On the dynamics of pebbles in protoplanetary disks with magnetically-driven winds

TL;DR

This paper develops an analytical model to study how magnetically-driven winds in protoplanetary disks affect pebble production and transport, revealing that strong winds significantly slow core growth by reducing pebble flux.

Contribution

It introduces a novel analytical framework that accounts for differing turbulent coefficients influenced by magnetic winds, exploring their impact on pebble dynamics and planet formation.

Findings

Strong winds reduce pebble flux and delay core growth.

Pebble accretion is unlikely to reach isolation mass under strong wind conditions.

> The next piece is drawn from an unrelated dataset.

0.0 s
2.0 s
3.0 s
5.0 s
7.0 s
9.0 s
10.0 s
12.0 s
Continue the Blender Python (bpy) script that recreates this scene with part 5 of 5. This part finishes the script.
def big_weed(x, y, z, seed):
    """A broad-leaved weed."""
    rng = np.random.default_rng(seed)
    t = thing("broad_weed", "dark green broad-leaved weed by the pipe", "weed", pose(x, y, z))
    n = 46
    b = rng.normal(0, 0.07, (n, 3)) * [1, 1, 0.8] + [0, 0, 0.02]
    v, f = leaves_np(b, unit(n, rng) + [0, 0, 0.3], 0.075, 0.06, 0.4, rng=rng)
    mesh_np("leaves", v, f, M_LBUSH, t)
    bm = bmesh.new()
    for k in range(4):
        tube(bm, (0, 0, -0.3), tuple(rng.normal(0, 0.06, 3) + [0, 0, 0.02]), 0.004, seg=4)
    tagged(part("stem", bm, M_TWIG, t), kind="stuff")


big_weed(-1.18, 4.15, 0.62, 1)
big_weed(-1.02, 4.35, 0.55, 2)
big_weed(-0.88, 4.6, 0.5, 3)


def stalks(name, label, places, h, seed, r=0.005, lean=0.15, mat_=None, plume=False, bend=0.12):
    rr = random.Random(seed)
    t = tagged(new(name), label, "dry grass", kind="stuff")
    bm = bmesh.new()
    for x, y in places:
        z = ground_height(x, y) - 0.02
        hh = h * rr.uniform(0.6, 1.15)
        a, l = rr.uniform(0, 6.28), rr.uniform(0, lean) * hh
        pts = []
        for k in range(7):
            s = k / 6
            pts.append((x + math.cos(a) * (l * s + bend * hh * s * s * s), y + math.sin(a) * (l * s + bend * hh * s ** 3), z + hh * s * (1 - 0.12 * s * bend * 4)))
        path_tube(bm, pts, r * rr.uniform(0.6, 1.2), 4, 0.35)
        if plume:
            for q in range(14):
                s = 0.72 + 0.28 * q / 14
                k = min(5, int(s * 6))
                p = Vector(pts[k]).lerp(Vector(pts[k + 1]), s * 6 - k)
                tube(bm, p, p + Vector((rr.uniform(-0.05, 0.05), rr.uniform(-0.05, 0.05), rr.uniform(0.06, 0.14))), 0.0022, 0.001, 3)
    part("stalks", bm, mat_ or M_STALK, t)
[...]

Decreasing wind strength allows faster core growth to pebble isolation mass.

Abstract

We present an analytical model to investigate the production of pebbles and their radial transport through a protoplanetary disk (PPD) with magnetically driven winds. While most of the previous analytical studies in this context assume that the radial turbulent coefficient is equal to the vertical dust diffusion coefficient, in the light of the results of recent numerical simulations, we relax this assumption by adopting effective parametrisations of the turbulent coefficients involved in terms of the strength of the magnetic fields driving the wind. Theoretical studies have already pointed out that even in the absence of winds, these coefficients are not necessarily equal, though its consequences regarding pebble production have not been explored. In this paper, we investigate the evolution of the pebble production line, the radial mass flux of the pebbles and their corresponding surface density as a function of the plasma parameter at the disk midplane. Our analysis explicitly demonstrates that the presence of magnetically-driven winds in a PPD leads to considerable reduction of the rate and duration of the pebble delivery. We show that when the wind is strong, the core growth in mass due to the pebble accretion is so slow that it is unlikely that a core could reach a pebble isolation mass during a PPD lifetime. When the mass of a core reaches this critical value, pebble accretion is halted due to core-driven perturbations in the gas. With decreasing wind strength, however, pebble accretion may, in a shorter time, increase the mass of a core to the pebble isolation mass.